I am legitimately stalking someone on facebook. Ok, not legit, I guess I just sit there, oogling pics and thinking all guys should dress like that. You can be butt ugly, but wear a 3 piece suit and BAM!

I know, I’m shallow sometimes. But only when it comes to well dressed guys.

Hence why I enjoy being Mormon so much. ;D

LOLOLOLOLOL, JKJKJK!! That was bad, but I’m feeling better now. I’ve spent the past few hours being grouchy, so random outburts are desired.

My besties and I are actually trying to decide 1)How to kidnap a hot guy 2)How to do that without damaging his hotness and 3)who gets him when (they’re making me share D: )

“hot guys are like collectibles. You can have many of them” LOLOLOL

http://mormonnoob.tumblr.com/

Unlikely I’ll post on that much, but it’s a funky layout.

Too many tabs open…I’m rapidly clicking through, forgetting what I’m actually doing LOL

Re: My hopeless romantic side pt 2

Another basis for my ideals. Because I want to romantically ‘walk in fields of gold’.

I think, given enough time, I could give you a basic idea of my envisioned ‘perfect’ love, through music.

My hopeless romantic side is showing

I’ve decided I want to find someone and have something like all that stuff in those novels about revolutions.

Let me elaborate: Those couples in those fiction tales about revolutions that are running from the law, or they’re defying something yet they’re always together. They never leave one another, for anything.  That’s like…Uh…Bonnie & Clyde isn’t it? Something I never bothered to look up. Too far before me.

Yeah, I’m not gonna start a revolution. Maybe I am, it seems I’m inherently defiant on a few things. That’s beside the point, but I want to find someone who, for example, when walking in a grocery store, we bump something over, then run away pretending we didn’t do it, holding hands and giggling like little kids. That’s just an image I have in my head.

Or we’ll have light saber battles in toys r’ us and get kicked out.

This ideal person has to be willing to jump in puddles with me on our wedding night.

Yeah, I want to get married during a Summer thunderstorm. You aren’t going to know the date of my wedding until the weatherman predicts it.

I want them to spontaneously kiss me when we have arguments and tell me I should just hush up and stop being so stubborn.

And the ever present requirement: They have to come star gazing with me.

Super nintendo matches are a must.

We are the best coop team Halo has ever seen.

They gotta let me drag them out on hikes. They don’t have to like it, they just gotta come with. And climb things. And hike off the trail. And protect me from bears. And stand on cliffs and scream till our throats hurt.
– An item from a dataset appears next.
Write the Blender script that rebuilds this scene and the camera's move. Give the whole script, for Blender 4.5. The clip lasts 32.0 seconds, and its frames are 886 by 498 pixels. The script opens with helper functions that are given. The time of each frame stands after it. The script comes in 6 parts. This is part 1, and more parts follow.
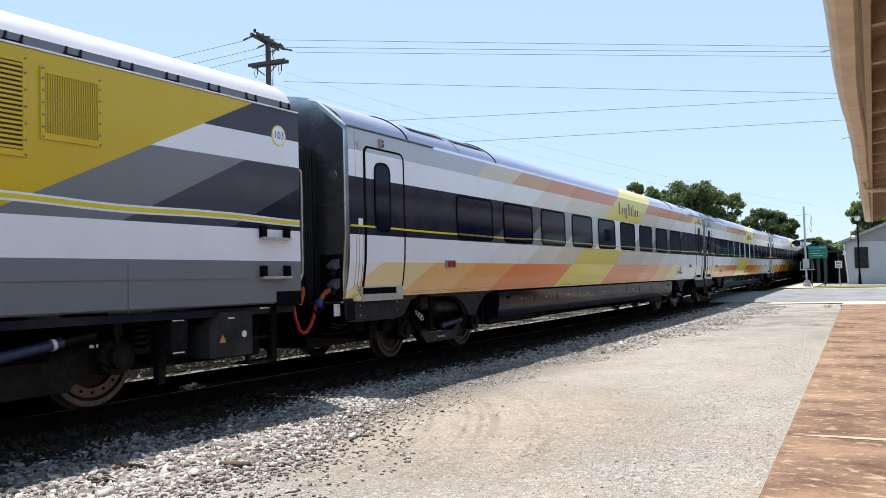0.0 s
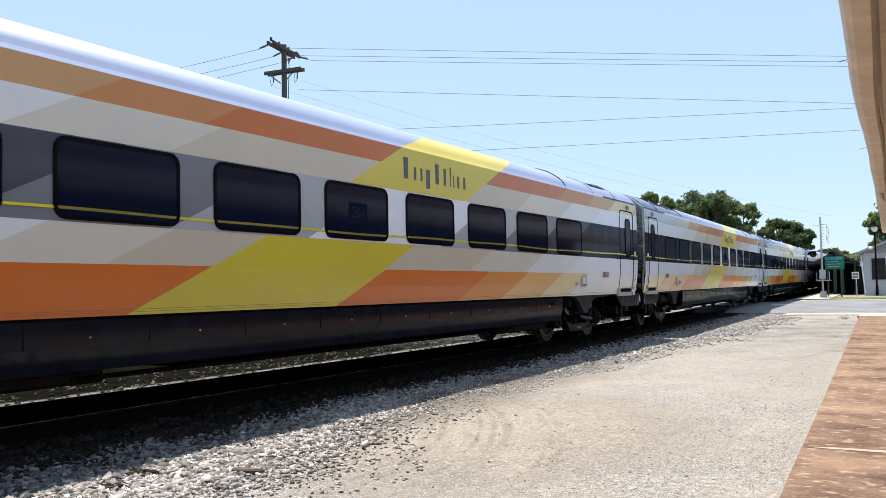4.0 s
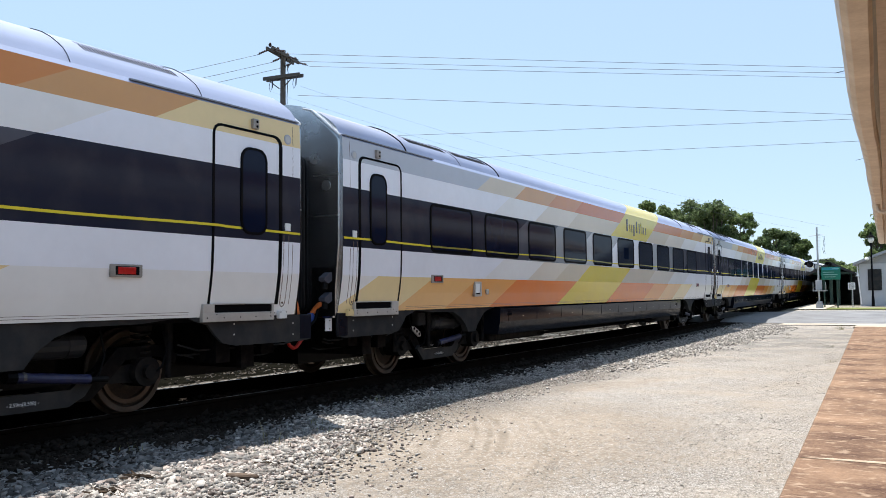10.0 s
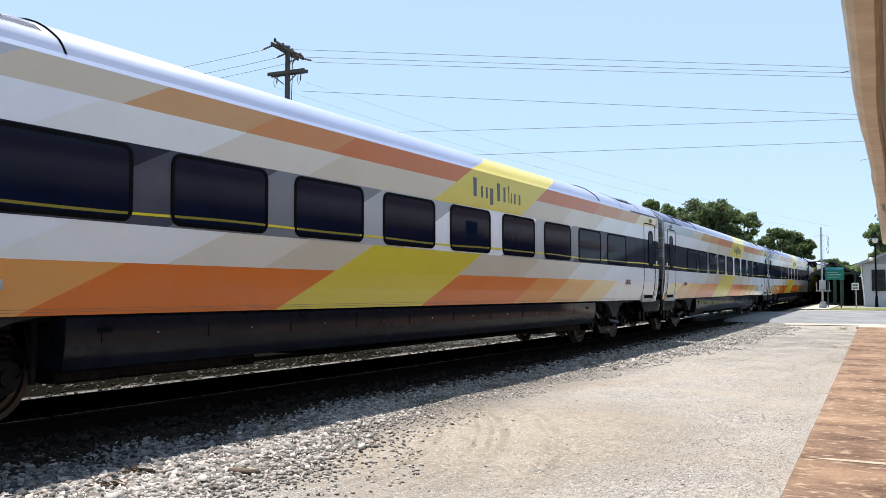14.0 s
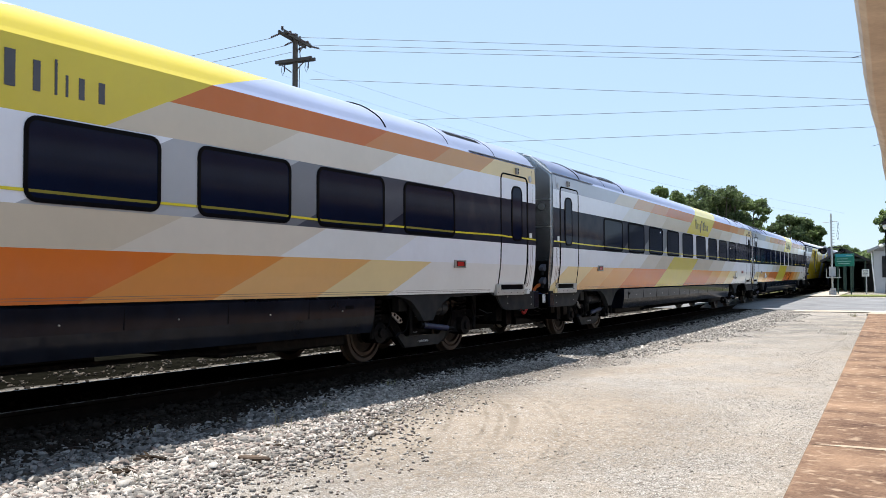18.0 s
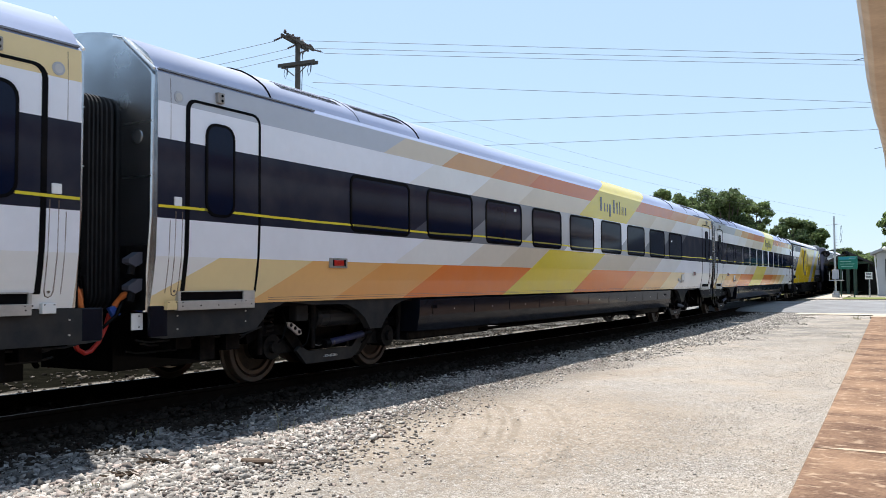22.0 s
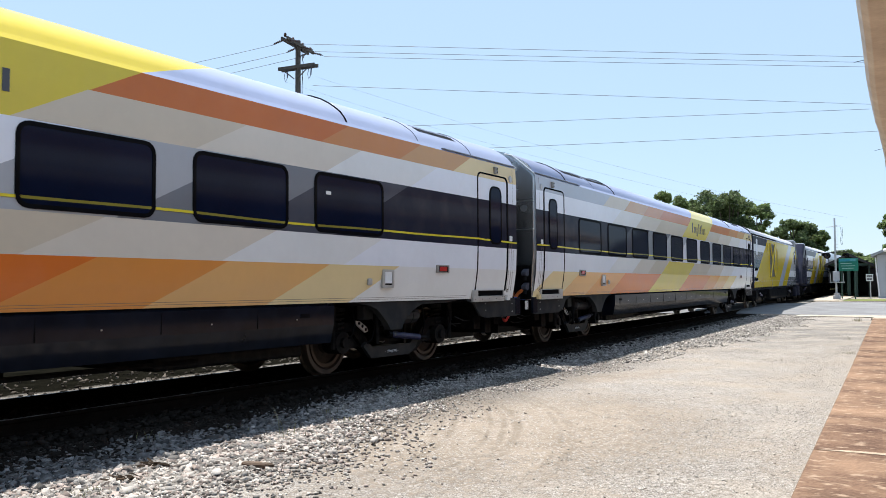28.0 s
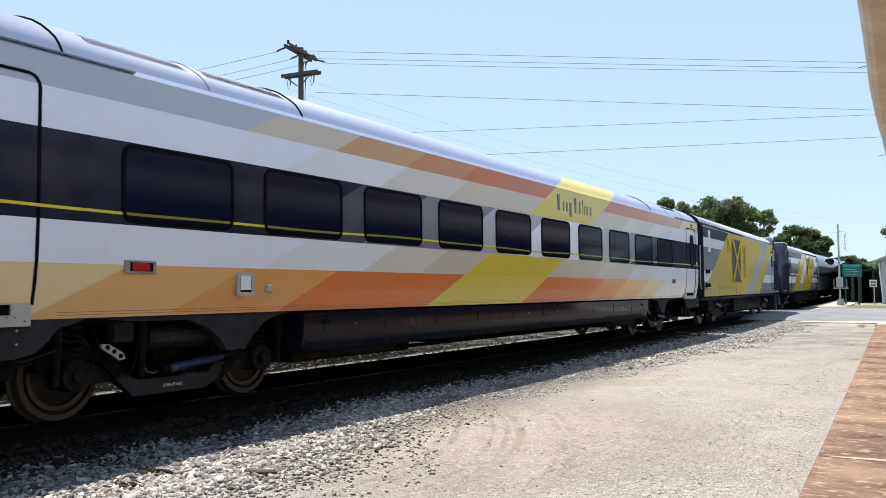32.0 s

Be the giver of really good hugs. What is the definition of a good hug? When I am grumpy, you give me one. When I get frustrated and try to squirm away, you don’t let me. No tickling and please only squash me on occasion, not every time.

Naturally good smelling. I’ve found a few people like that. Not saying who, they’ll think I’m creepy. There is no way to tell this except just let me sniff you. Most people smell good naturally though, I’ve found.

Riding roller coasters a million times is normal. Or any ride.

You are never too old for the strawberries, teacups or carousel.

Hold my hand on the drop of doom. I am actually quite scared of it.

Dance, even though you probably feel like a fool, I do too. It’s ok, it’s cute.

I’ve decided I have few to no physical requirements. I don’t want to be judged on that, so I won’t judge you by that.

I’m too Mormon for my own good. I just bit a chocolate, tasted rum, screamed ‘BLASPHEMY!!!’ and spat it out. Twas funny. Waste of chocolate though.

This was the product of staring at a wall listening to ‘Rainy day’ by Coldplay.